Stéphane Ollivier, Jazz magazine
“Oylam” means “world, universe, creation, reality, realm” and the ECM debut disc by Judith Berkson, a solo album in the literal sense, is an invitation into a world truly her own. Recorded in Udine, Italy, in 2009, “Oylam” finds singer/composer/keyboardist Berkson (born 1977) performing her own idiosyncratic songs. She also sets her own English lyrics to Franz Schubert’s “Der Leiermann”, from the “Winterreise” cycle, sings jazz standards by Cole Porter (“All of You”) and George & Ira Gershwin (“They Can’t Take That Away from Me”), Yiddish folk song from the Polish-born poet Mordekhai Gebirtig (“Hulyet, Hulyet”) and Jewish cantorial music (the riveting “Ahavas Oylam”).

It is Berkson’s commitment that makes this ostensibly divergent programme into one music: in many ways the repertoire reflects Judith’s history. As well as being a singer of experimental music, she is also rooted in traditions.
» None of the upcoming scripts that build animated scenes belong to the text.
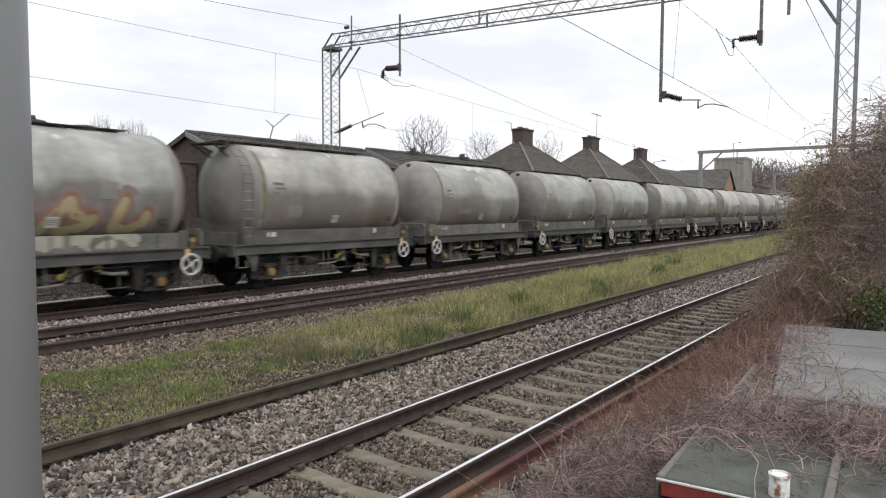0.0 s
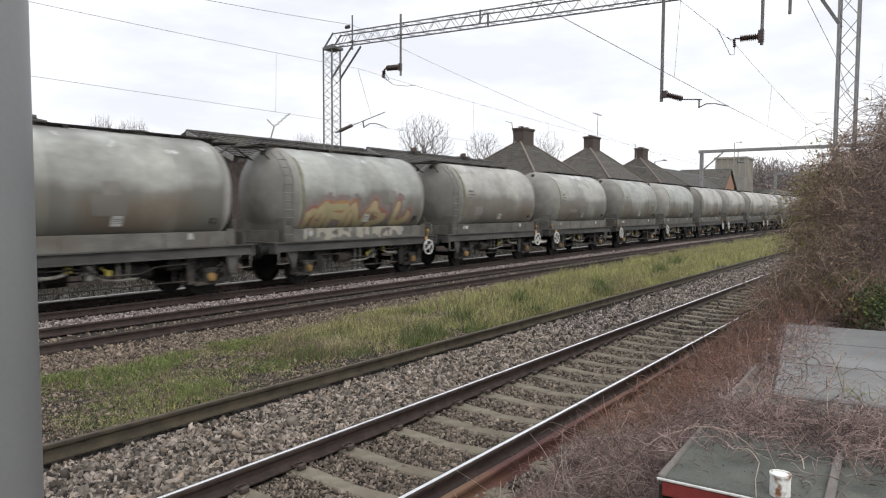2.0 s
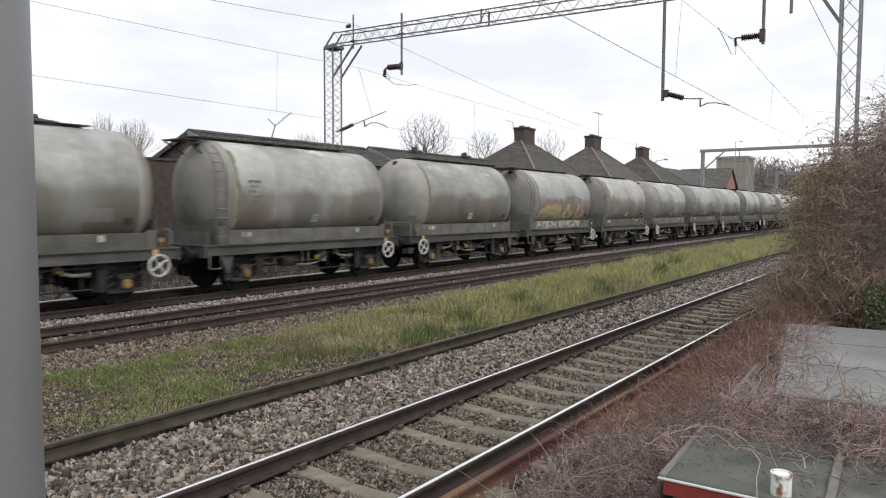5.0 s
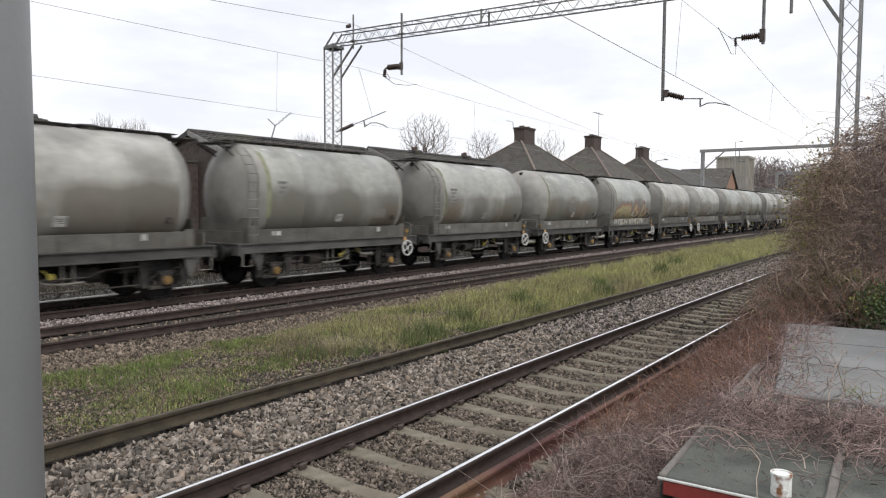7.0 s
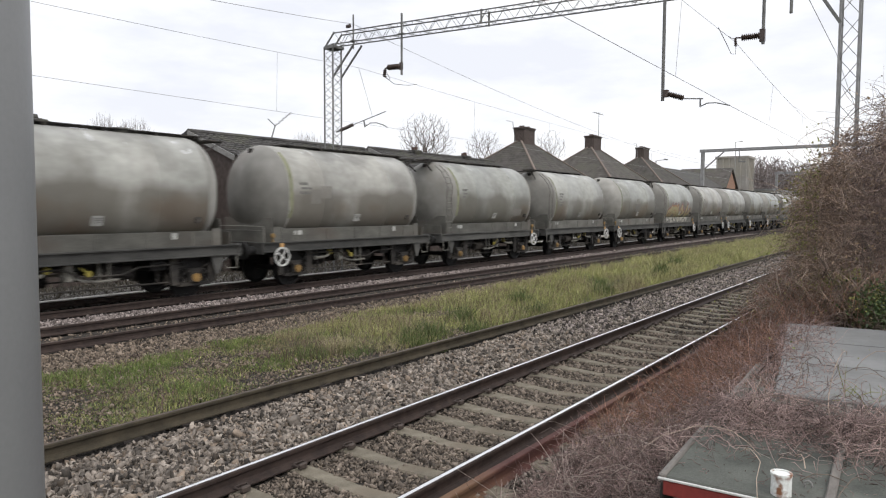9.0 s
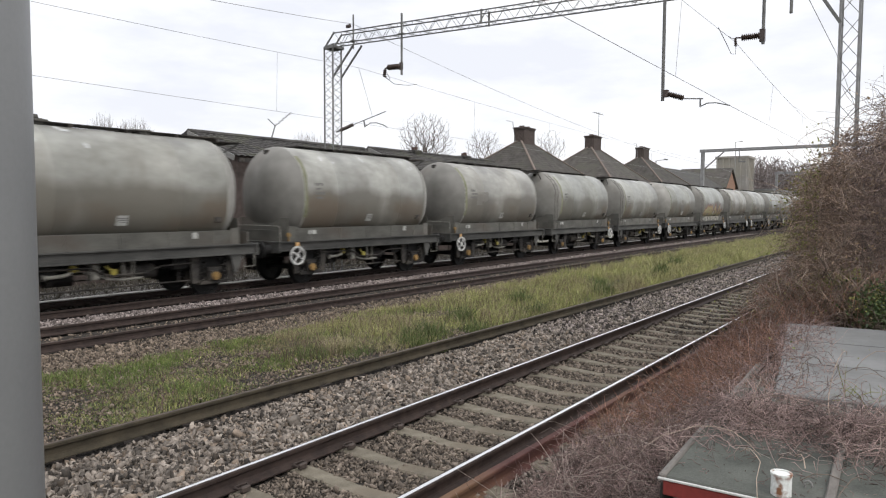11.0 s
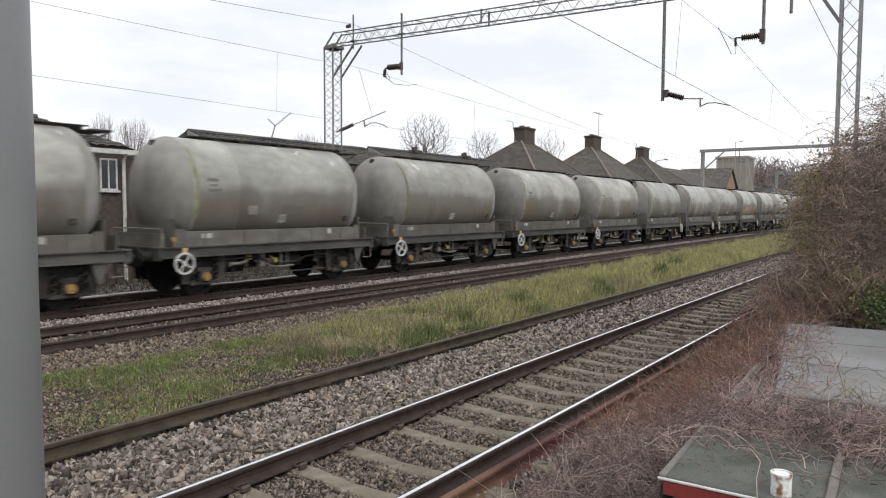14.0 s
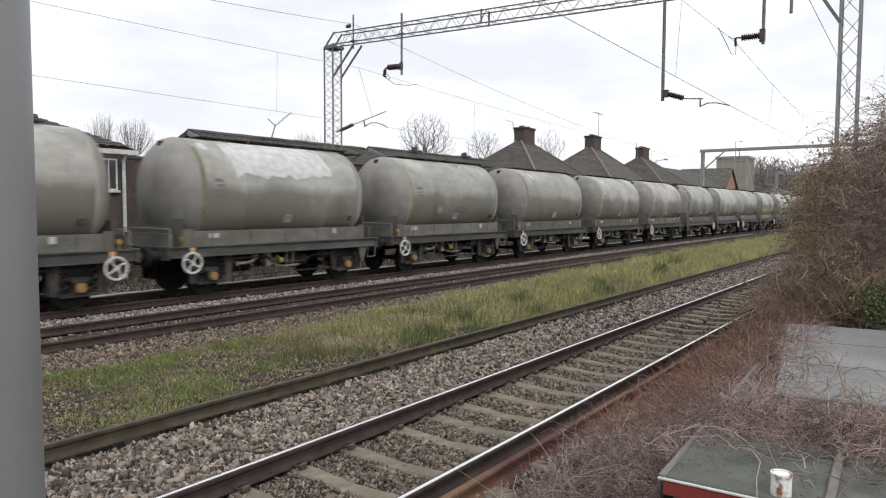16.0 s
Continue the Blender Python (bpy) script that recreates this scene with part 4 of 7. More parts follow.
def add_marks(w, seed, far):
    """Small chips of dried cement along the crown and painted-out patches on the flank."""
    r = random.Random(seed)
    cut = r.uniform(0.30, 0.55)

    def chips(x, z):
        q = noise.noise((x * 1.7 + seed * 7.1, z * 3.2, seed)) + 0.5 * noise.noise((x * 5.3, z * 6.0 + seed, 2.0))
        return q > cut + 0.9 * max(0, 3.80 - z)

    sheets = [("chipped_cement_crust", shell_patch(chips, -2.55, 2.55, 3.3, TANK_Z + TANK_R - 0.02, 0.011), CEMENT)]
    for i in range(r.randint(0, 2)):
        x0, z0, ww, hh = r.uniform(-2.4, 1.9), r.uniform(1.85, 2.5), r.uniform(0.3, 0.9), r.uniform(0.15, 0.5)
        sheets.append(("painted_out_patch", shell_patch(lambda x, z: x0 < x < x0 + ww and z0 < z < z0 + hh, x0 - 0.05, x0 + ww + 0.05, z0 - 0.05, z0 + hh + 0.05, 0.009), PATCH))
    strength = r.uniform(-0.25, 0.45)
    sheets.append(("moss_streak", shell_patch(lambda x, z: noise.noise((x * 9.0, z * 1.6 + seed, seed)) + 2.2 * (abs(x + 2.735) / 0.075 - 1.0) * 0.35 < strength and 1.95 < z < 3.75 + 0.2 * strength, -2.80, -2.66, 1.9, 3.9, 0.0105, 0.015), MOSS_STAIN))
    if seed % 5 != 1 and seed != 20:
        # faded writing beside the seam, too worn to read
        rows = [(-2.42 + 0.05 * (k % 2), 2.92 - 0.13 * k, r.uniform(0.22, 0.42)) for k in range(r.randint(3, 5))]
        sheets.append(("worn_writing", shell_patch(lambda x, z: any(a < x < a + b and abs(z - c) < 0.035 for a, c, b in rows) and noise.noise((x * 14.0, z * 14.0, seed)) < 0.35, -2.5, -1.9, 2.2, 3.0, 0.009, 0.02), INK_FADED))
    for name, (v, q), m in sheets:
        if q:
            if far:
                v = [(-a, -b, c) for a, b, c in v]
            raw(name, v, q, m, w)["kind"] = "stuff"


# R: ladder at the trailing end; L: turned round
ORDER = {10: "R", 9: "R", 8: "L", 7: "L", 6: "L", 5: "L", 4: "L", 3: "R", 2: "R", 1: "L", 0: "R", -1: "R", -2: "L", -3: "L", -4: "L", -5: "R", -6: "L", -7: "R", -8: "L", -9: "L", -10: "R", -11: "L", -12: "R"}
FIRST_MIDDLE = 6.64
wagons = {}
proto_wagon = build_wagon()
for k in sorted(ORDER):
    if k != min(ORDER):
        wagons[k] = copy_thing(proto_wagon, pose(FIRST_MIDDLE - PITCH_M * k, TRAIN_Y, 0, 0, 0, 0 if ORDER[k] == "R" else 180))
wagons[min(ORDER)] = proto_wagon
proto_wagon.matrix_basis = pose(FIRST_MIDDLE - PITCH_M * min(ORDER), TRAIN_Y, 0)
for k in wagons:
    if k > -9:
        add_marks(wagons[k], k + 20, ORDER[k] == "L")
add_graffiti(wagons[0])
add_spill(wagons[8], -1.9, 1.75, 3.20, 3.0, far=True)
tagged(wagons[8], "grey cement tank wagon with a white cement spill on its flank")


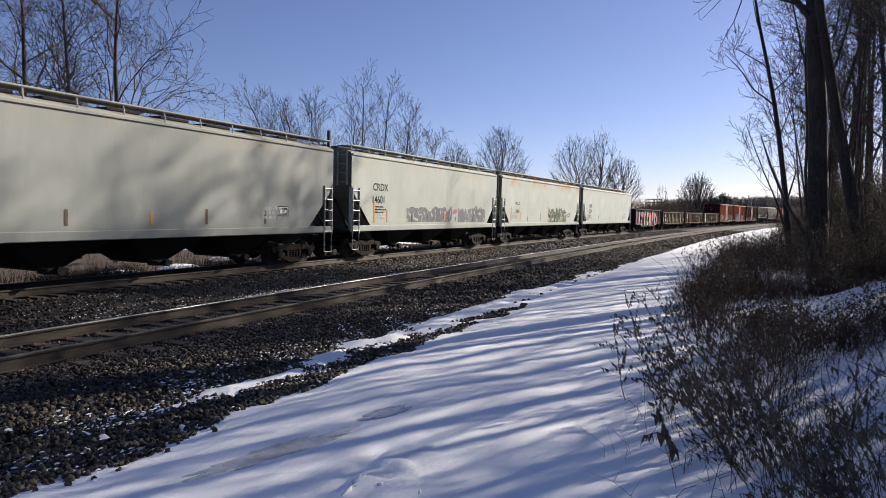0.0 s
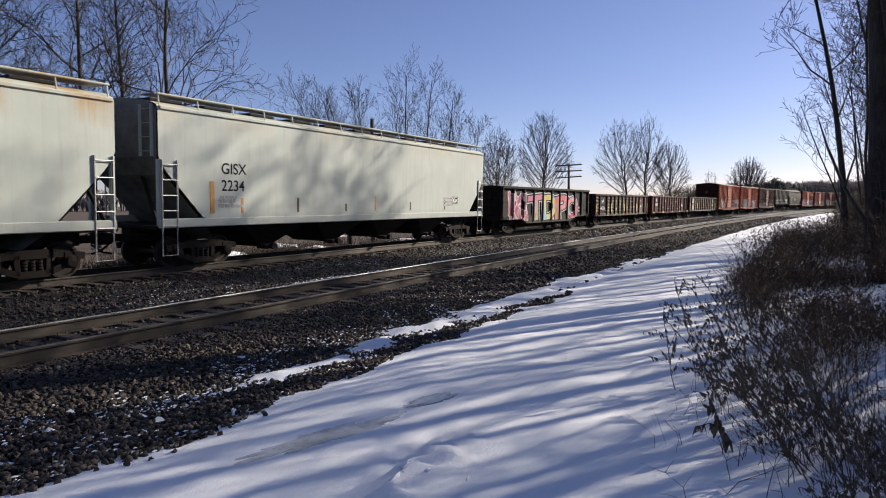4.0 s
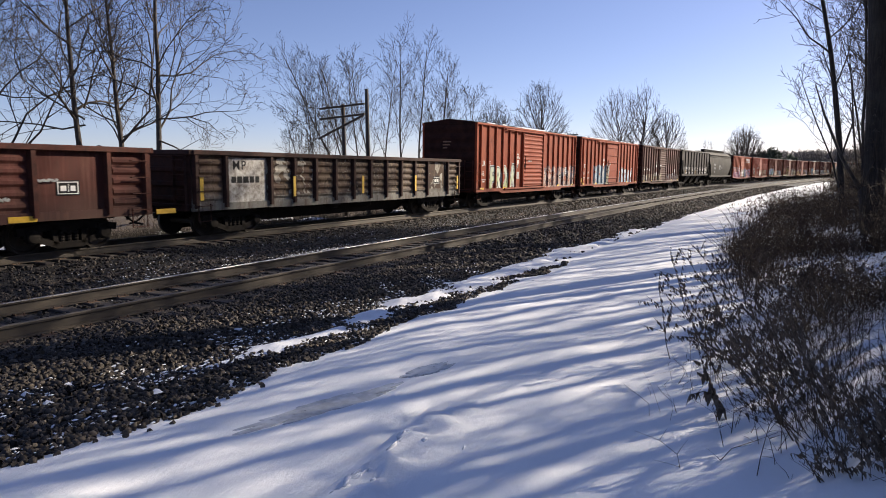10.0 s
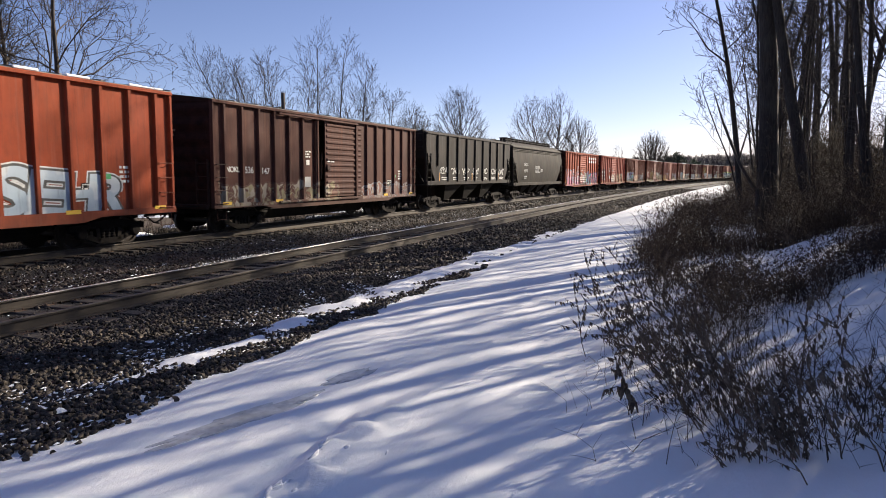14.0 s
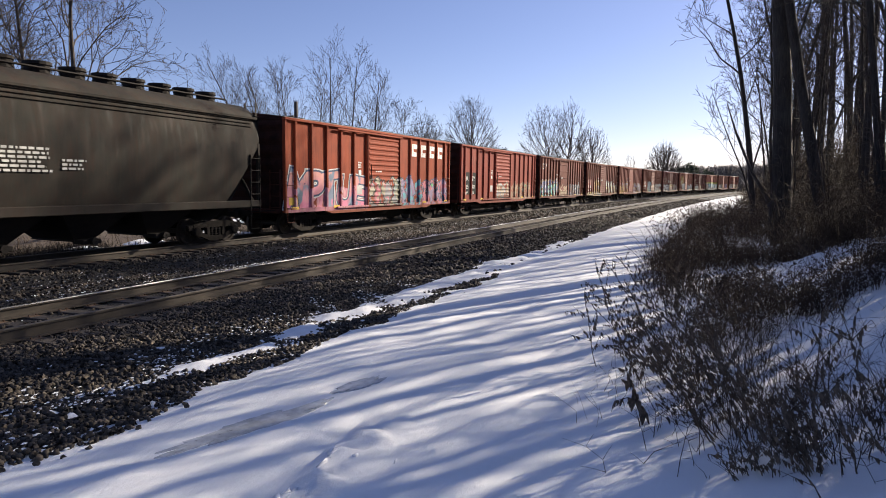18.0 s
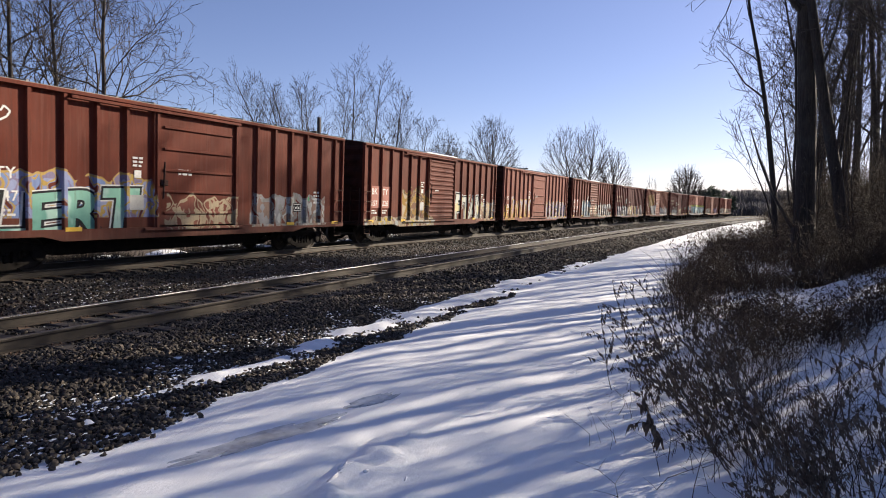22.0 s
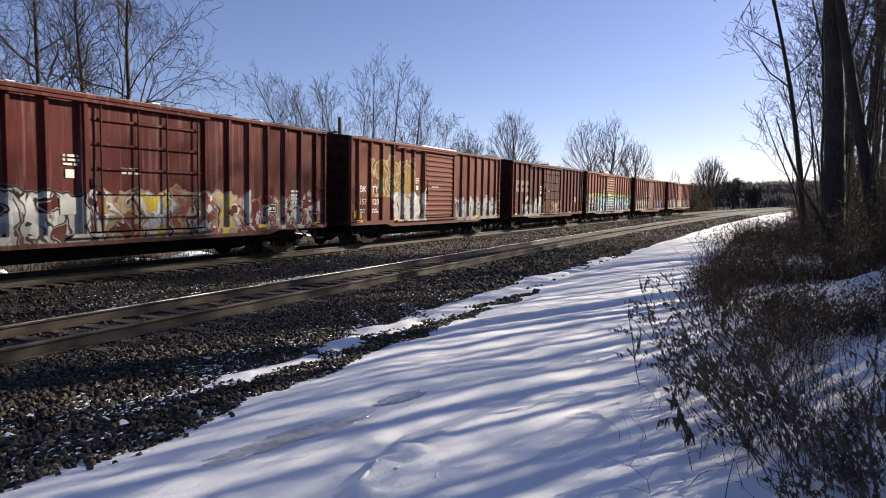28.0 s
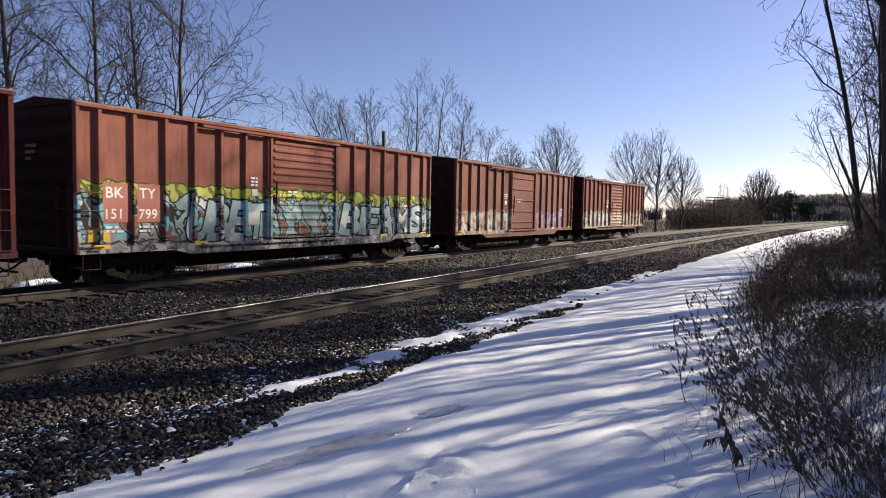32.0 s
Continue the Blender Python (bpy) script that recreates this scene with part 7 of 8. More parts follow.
for i, (x, y) in enumerate(spots[:8]):
    src = YOUNG[i % 4] if i % 5 < 2 else POLES[i % 4]
    s = rw.uniform(0.85, 1.15)
    copy_thing(src, pose(x, y, ground_at(x, y), 0, 0, rw.uniform(0, 360)) @ Matrix.Diagonal((s, s, s * (1.3 if 32 < y < 75 else 1.0), 1)))

# slim straight trees deeper in the wood, whose shadows stripe the path: distance from the sun's line through the eye, y, radius
SUN_S, SUN_C = math.sin(SUN_AZ), math.cos(SUN_AZ)
STRIPES = ((-4.32, 17.0, 0.10, 12), (-4.92, 19.5, 0.17, 15), (-5.35, 18.4, 0.08, 11), (-6.12, 21.5, 0.06, 10), (-6.42, 20.0, 0.08, 12), (-6.82, 22.8, 0.075, 11), (-7.30, 24.5, 0.17, 17), (-7.97, 24.0, 0.08, 12), (-8.75, 26.0, 0.14, 16), (-9.5, 28.0, 0.08, 12),
           # these stand out of view, most of them added to shade the bank
           (-3.57, 16.0, 0.09, 13), (-3.3, 17.5, 0.07, 11), (-2.75, 15.0, 0.1, 12), (-2.45, 17.0, 0.08, 11), (-1.8, 14.4, 0.1, 12), (-1.1, 16.2, 0.09, 11), (0.1, 16.6, 0.1, 12), (-2.15, 13.2, 0.2, 15), (-1.45, 15.5, 0.12, 14), (-0.85, 12.5, 0.14, 13), (-0.2, 14.5, 0.1, 12), (0.5, 12.0, 0.16, 14), (1.3, 15.0, 0.15, 14), (2.2, 13.0, 0.14, 13), (3.2, 12.0, 0.18, 15))
for k, (w, y, r, h) in enumerate(STRIPES):
    x = (w + y * SUN_S) / SUN_C
    tree(301 + k, (x, y, ground_at(x, y)), h, r, "straight slim bare tree in the trackside wood", WOOD, (0, 0), 3, (14, 7, 5) if w > -5.2 else (9, 6, 4), bark=BARK, fine=0.009, wide=0.6, sway=0.25)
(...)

A cantor and teacher of liturgical music at Old Westbury Hebrew Congregation in New York, she counts cantorial music and Hebrew liturgy amongst her earliest inspirations. “My father taught me how to sing the prayers, the chanting and the glossing, and I liked that immediately.” From the age of five she studied classical piano, and as a teenager was drawn to the experimental composers, “the atonalists, the avant-gardists, the people working with extended technique. I liked the challenge of that”, while simultaneously working at her studies of art songs from Schubert to Brahms to Schoenberg. At the New England Conservatory she studied voice with Lucy Shelton, theory and composition with Joe Maneri, and piano with Judith Godfrey and Viola Haas. All of these experiences have contribute to the music Berkson makes today.

After singing and playing in jazz and experimental bands and rock groups, including several of her own ensembles, Judith has refocused her energies in solo performance, looking anew at the possibilities for voice with piano accompaniment. “I’ve worked with some very talented players in bands – bands in which I was the singer – and still found it hard to convey the specific qualities I wanted to hear in my songs. Round about 2003 it gradually began to dawn on me that I should be my own accompanist. I’ve been trying to redefine, for myself, what that might mean, exploring new ways in which voice and piano can be combined and performed by one person, working on all the different possibilities of rhythm, melody, harmony, texture and so on. As I did this I was also asking myself some key questions: what is my style? What am I trying to express in music? What do I want to emphasize? I practised very rigorously, wrote new music only for voice and piano, and came out of this period feeling stronger and more self-confident than I had previously. I also discovered that there were ways to integrate aspects of all the music that is important to me in the solo work.”

Her debut solo album “Lu-Lu” was released by Peacock Records in 2008 and praised by publications including the New York Times: “Ms. Berkson sings at an eccentric, stop-and-start, hide-and-seek rubato crawl, sometimes pushing her mezzo-soprano into microtone dissonance against the warm, slow sounds she makes on the piano and Wurlitzer keyboard. Her style isn’t enervated or forced... She’s creating an atmosphere, one long reverie, and she stamps her own disposition on the broad range of songs she chooses to cover.”

In her self-composed pieces on “Oylam”, the words often spill out of the tightly-coiled rhythms in streams-of-consciousness: sometimes the images that words and music together imply reveal new things to their author. Such was the case with “Clives”, affectionately dedicated to Claude Debussy and Charles Ives. “It really reminded me of both of them”.